In an example, the nanofiber region configured with the first Bragg grating and the second Bragg grating form a polarization degenerate fiber Bragg grating nanofiber cavity such that any arbitrary polarization states of light do not cause different resonant frequencies. In an example, the nanofiber region ranging from 100 micrometer to 1 cm and longer. In an example, the nanofiber region is characterized by a polarization-degenerate cavity mode adapted to support any arbitrary polarization states of light without causing different resonant frequencies or other differing properties. In an example, the first fiber Bragg grating is characterized by a birefringence and the second fiber Bragg grating is configured with a 90 degree offset angle along the axis such that one or more cavity modes formed by first fiber Bragg grating and the second fiber Bragg grating are polarization degenerate from a cancellation of the birefringence of the first fiber Bragg grating and the second fiber Bragg grating.
While the above is a full description of the specific examples, various modifications, alternative constructions, and equivalents may be used.
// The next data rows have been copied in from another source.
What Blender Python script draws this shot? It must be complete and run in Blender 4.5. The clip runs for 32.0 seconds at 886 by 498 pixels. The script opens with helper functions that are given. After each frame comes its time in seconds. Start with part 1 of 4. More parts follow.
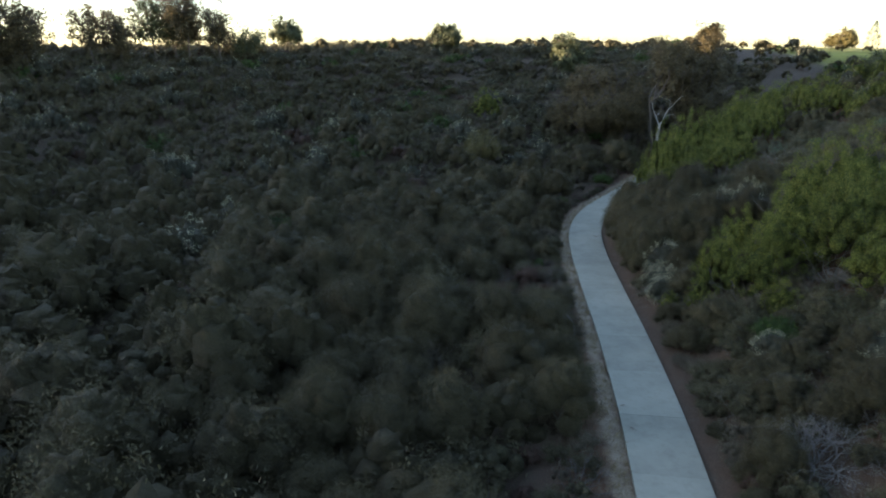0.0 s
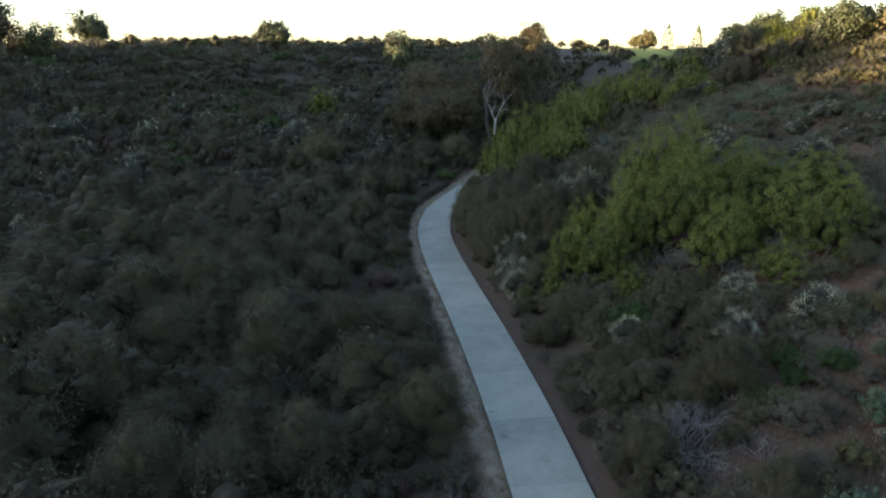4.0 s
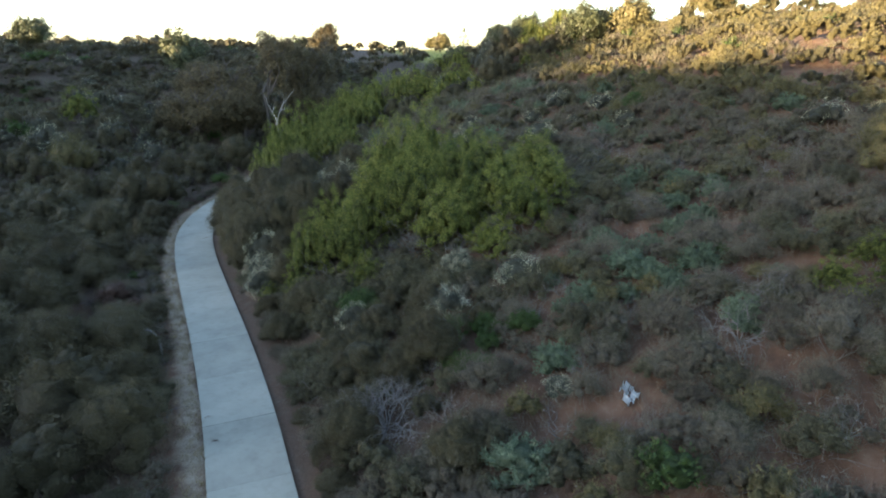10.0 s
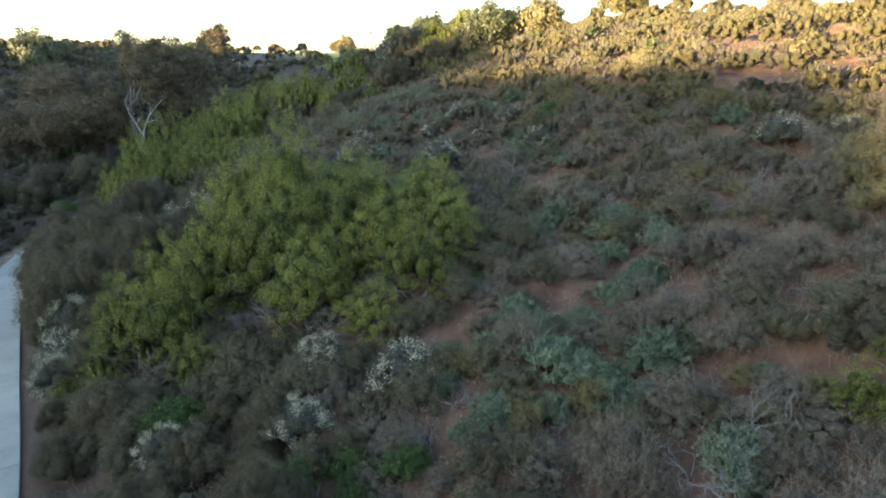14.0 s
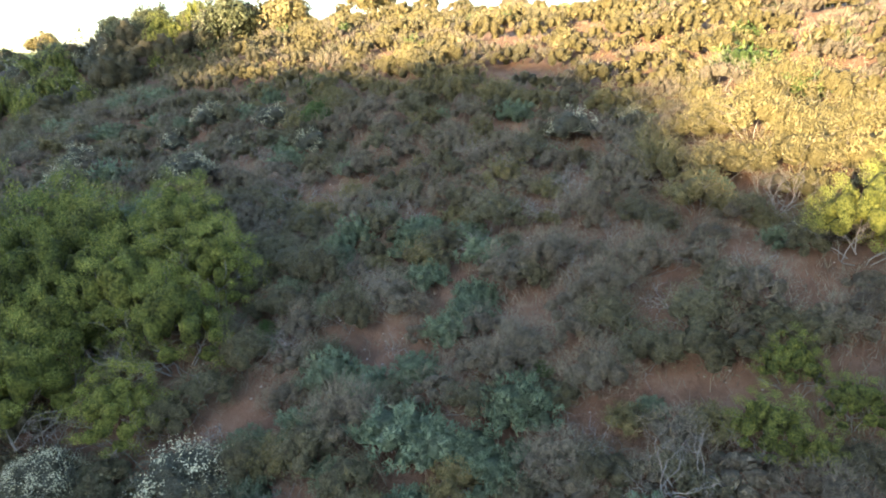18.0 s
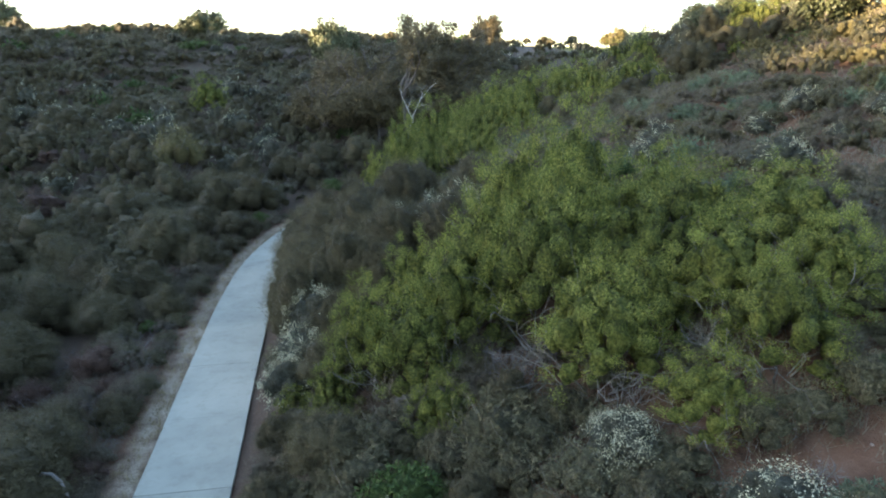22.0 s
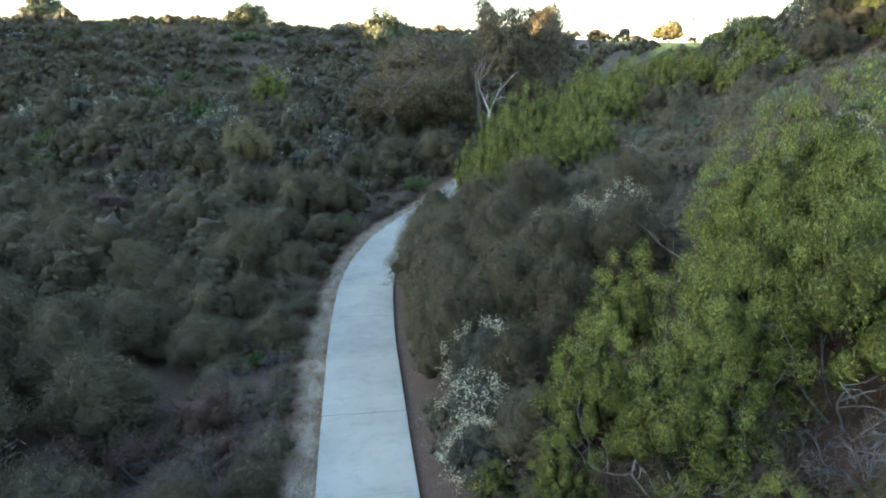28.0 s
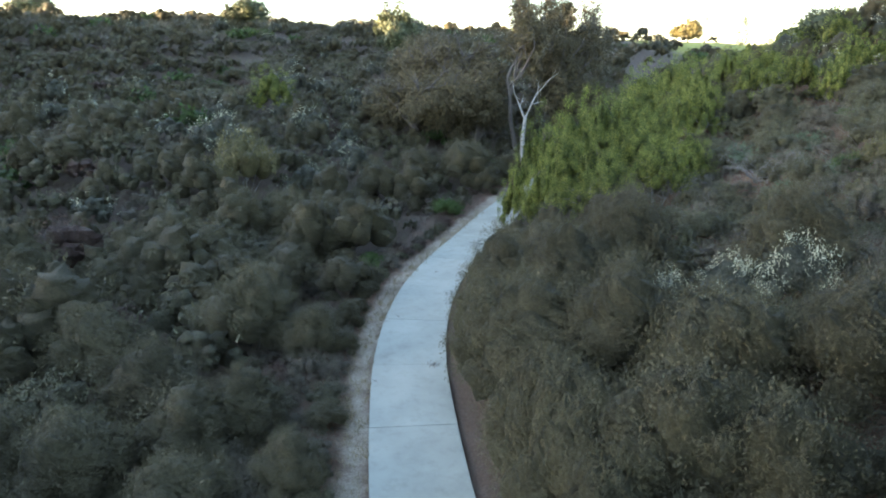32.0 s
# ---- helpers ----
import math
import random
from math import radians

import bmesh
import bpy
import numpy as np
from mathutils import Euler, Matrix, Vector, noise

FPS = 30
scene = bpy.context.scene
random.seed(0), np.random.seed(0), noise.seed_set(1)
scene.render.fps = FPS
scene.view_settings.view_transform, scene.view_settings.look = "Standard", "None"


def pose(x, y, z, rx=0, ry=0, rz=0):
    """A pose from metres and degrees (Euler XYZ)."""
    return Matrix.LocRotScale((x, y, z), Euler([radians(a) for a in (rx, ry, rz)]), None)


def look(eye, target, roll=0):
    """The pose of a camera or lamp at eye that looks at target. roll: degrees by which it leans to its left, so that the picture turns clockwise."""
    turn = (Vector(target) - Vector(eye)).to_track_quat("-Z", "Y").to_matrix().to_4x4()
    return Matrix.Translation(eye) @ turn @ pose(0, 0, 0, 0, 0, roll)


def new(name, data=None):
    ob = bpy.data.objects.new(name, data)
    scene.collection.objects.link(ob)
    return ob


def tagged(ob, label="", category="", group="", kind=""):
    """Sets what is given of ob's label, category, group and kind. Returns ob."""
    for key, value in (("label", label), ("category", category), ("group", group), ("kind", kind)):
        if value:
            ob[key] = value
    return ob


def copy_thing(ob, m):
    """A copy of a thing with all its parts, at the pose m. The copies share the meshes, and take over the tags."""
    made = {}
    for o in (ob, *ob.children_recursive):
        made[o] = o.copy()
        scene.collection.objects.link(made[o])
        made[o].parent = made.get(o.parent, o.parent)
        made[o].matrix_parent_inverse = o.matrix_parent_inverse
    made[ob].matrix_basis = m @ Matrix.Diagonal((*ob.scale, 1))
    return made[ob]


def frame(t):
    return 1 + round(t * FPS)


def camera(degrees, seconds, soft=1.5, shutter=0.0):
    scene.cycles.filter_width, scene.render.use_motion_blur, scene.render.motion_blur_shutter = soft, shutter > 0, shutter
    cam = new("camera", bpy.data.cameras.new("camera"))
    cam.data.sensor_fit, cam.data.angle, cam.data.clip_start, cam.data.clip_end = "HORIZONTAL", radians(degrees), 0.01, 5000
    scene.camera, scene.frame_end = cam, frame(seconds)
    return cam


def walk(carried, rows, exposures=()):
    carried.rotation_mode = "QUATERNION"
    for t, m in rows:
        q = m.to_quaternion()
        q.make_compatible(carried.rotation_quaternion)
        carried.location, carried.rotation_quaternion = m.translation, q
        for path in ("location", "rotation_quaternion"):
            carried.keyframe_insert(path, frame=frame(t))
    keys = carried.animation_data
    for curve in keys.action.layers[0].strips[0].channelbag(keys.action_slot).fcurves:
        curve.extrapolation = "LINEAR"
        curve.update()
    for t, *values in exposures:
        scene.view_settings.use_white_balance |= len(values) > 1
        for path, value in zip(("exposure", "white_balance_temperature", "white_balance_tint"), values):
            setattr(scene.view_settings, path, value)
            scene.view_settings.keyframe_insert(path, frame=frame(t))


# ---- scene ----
cam = camera(70.0, 32.0, soft=1.9)
METRES, EYE, TILT, LEAN, TURN = 40.0, 13.4, -17.0, 0.3, 0.0
ROWS = [
    (0.0, 0.0, 0.0, 0.0, 0.0, 0.0, -0.0),
    (0.5, -0.008, 0.0164, 0.0029, -2.49, 0.03, 0.72),
    (1.0, -0.0114, 0.0289, 0.004, -3.72, 0.02, 1.11),
    (1.5, -0.0123, 0.0395, 0.0043, -7.16, -0.0, 2.15),
    (2.0, -0.0097, 0.0477, 0.0048, -8.64, -0.09, 2.6),
    (2.5, -0.0061, 0.054, 0.0049, -10.55, -0.21, 3.21),
    (3.0, -0.0027, 0.059, 0.0049, -11.78, -0.27, 3.6),
    (3.5, 0.0001, 0.0623, 0.0052, -13.18, -0.38, 3.97),
    (5.5, 0.0215, 0.0641, 0.0016, -14.38, -0.49, 4.37),
    (6.0, 0.0278, 0.0619, -0.0, -14.61, -0.5, 4.44),
    (6.5, 0.0335, 0.059, -0.0023, -14.72, -0.51, 4.45),
    (7.0, 0.0423, 0.0556, -0.0047, -14.83, -0.54, 4.47),
    (7.5, 0.0557, 0.052, -0.0076, -16.67, -0.67, 5.01),
    (8.0, 0.0693, 0.0471, -0.0108, -20.81, -0.99, 6.25),
    (8.5, 0.0824, 0.043, -0.0135, -25.05, -1.44, 7.44),
    (9.0, 0.0922, 0.0391, -0.0159, -27.81, -1.75, 8.18),
    (9.5, 0.1002, 0.0352, -0.0189, -28.51, -1.77, 8.29),
    (10.0, 0.1081, 0.0316, -0.021, -29.34, -1.9, 8.54),
    (10.5, 0.1165, 0.0316, -0.022, -29.71, -1.95, 8.54),
    (11.0, 0.1291, 0.0383, -0.0209, -29.99, -1.99, 8.58),
    (11.5, 0.1462, 0.0525, -0.0164, -30.0, -1.99, 8.6),
    (12.0, 0.1664, 0.0726, -0.0106, -30.18, -1.96, 8.63),
    (12.5, 0.1881, 0.095, -0.003, -31.73, -2.16, 9.08),
    (13.0, 0.2087, 0.1185, 0.0057, -33.68, -2.48, 9.62),
    (13.5, 0.2306, 0.1446, 0.0143, -35.6, -2.71, 10.12),
    (15.5, 0.296, 0.2207, 0.0397, -41.2, -3.57, 11.2),
    (16.0, 0.3016, 0.2255, 0.0387, -45.37, -4.42, 12.22),
    (16.5, 0.3041, 0.2334, 0.0379, -51.5, -5.79, 13.41),
    (17.0, 0.3058, 0.2443, 0.0386, -55.59, -6.71, 14.03),
    (17.5, 0.3092, 0.2541, 0.0392, -57.73, -7.14, 14.36),
    (18.0, 0.3129, 0.2636, 0.0401, -59.35, -7.51, 14.69),
    (18.5, 0.3154, 0.2734, 0.0411, -60.34, -7.68, 14.82),
    (19.0, 0.3173, 0.2848, 0.0416, -57.23, -6.85, 14.34),
    (19.5, 0.317, 0.2964, 0.0417, -51.61, -5.57, 13.22),
    (20.0, 0.3141, 0.3084, 0.0405, -39.11, -2.91, 10.54),
    (20.5, 0.3114, 0.3191, 0.0402, -25.67, -0.92, 6.98),
    (21.0, 0.3067, 0.3265, 0.0401, -19.19, -0.33, 5.1),
    (21.5, 0.2996, 0.3332, 0.0403, -16.23, -0.21, 4.29),
    (22.0, 0.2903, 0.3406, 0.0404, -15.13, -0.22, 3.92),
    (22.5, 0.281, 0.3495, 0.0405, -14.65, -0.2, 3.71),
    (23.0, 0.2717, 0.3571, 0.0407, -14.28, -0.2, 3.6),
    (23.5, 0.263, 0.3635, 0.0402, -13.98, -0.16, 3.5),
    (24.0, 0.256, 0.3675, 0.039, -13.76, -0.2, 3.46),
    (24.5, 0.2494, 0.3709, 0.0378, -13.66, -0.26, 3.45),
    (25.0, 0.2448, 0.378, 0.0377, -13.59, -0.32, 3.53),
    (25.5, 0.2399, 0.3917, 0.04, -13.47, -0.32, 3.56),
    (27.5, 0.2093, 0.4717, 0.0601, -12.86, -0.28, 3.41),
    (28.0, 0.2009, 0.4938, 0.065, -12.85, -0.29, 3.36),
    (28.5, 0.1943, 0.518, 0.0704, -12.82, -0.29, 3.32),
    (29.0, 0.1896, 0.544, 0.0762, -12.83, -0.34, 3.31),
    (29.5, 0.1869, 0.5725, 0.0834, -12.84, -0.32, 3.28),
    (30.0, 0.1853, 0.6009, 0.0926, -12.87, -0.31, 3.26),
    (30.5, 0.185, 0.6277, 0.1018, -12.87, -0.28, 3.27),
    (31.0, 0.1854, 0.6519, 0.1101, -12.91, -0.28, 3.24),
    (31.5, 0.1865, 0.6752, 0.117, -12.93, -0.28, 3.25),
    (32.0, 0.1881, 0.6992, 0.1232, -12.97, -0.27, 3.25),
]

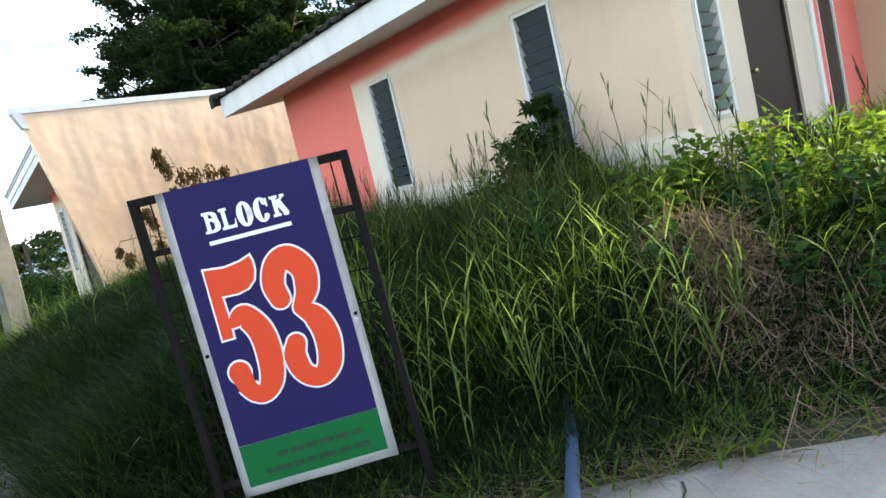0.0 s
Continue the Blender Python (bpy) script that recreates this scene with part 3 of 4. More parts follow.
def build_sign():
    """Banner on a steel frame; local x along its width, z up, front towards -y."""
    sign = new("block_sign")
    for x in (-0.49, 0.49):
        boxes("post", M_STEEL, sign, ((x - 0.019, -0.019, -0.45), (x + 0.019, 0.019, 1.468)), bevel=0.003, label="black square steel post")
    boxes("top_bar", M_STEEL, sign, ((-0.471, -0.018, 1.430), (0.471, 0.018, 1.468)), bevel=0.003)
    boxes("mid_bar", M_STEEL, sign, ((-0.471, -0.016, 1.195), (0.471, 0.016, 1.225)), bevel=0.003)
    boxes("low_bar", M_STEEL, sign, ((-0.471, -0.016, 0.06), (0.471, 0.016, 0.09)), bevel=0.003)
    for z in (0.18, 0.33, 0.48, 0.63, 0.78, 0.93, 1.08):
        bm = bmesh.new()
        add_tube(bm, [(-0.48, 0.006, z), (0.48, 0.006, z)], [0.004, 0.004], 6)
        part("mesh_wire", bm, M_STEEL, sign)
    for x in (-0.42, 0.42):
        bm = bmesh.new()
        add_tube(bm, [(x, 0.013, 0.02), (x, 0.013, 1.44)], [0.004, 0.004], 6)
        part("mesh_wire", bm, M_STEEL, sign)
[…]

As an example, the device can include any combination of elements described above, as well as outside of the present specification. Additionally, the terms first, second, third. and final do not imply order in one or more of the present examples. As used herein, the term “backside” and/or “frontside” does not mean any specific placement but are merely used in reference to other elements in the claim. Therefore, the above description and illustrations should not be taken as limiting the scope of the present invention which is defined by the appended claims.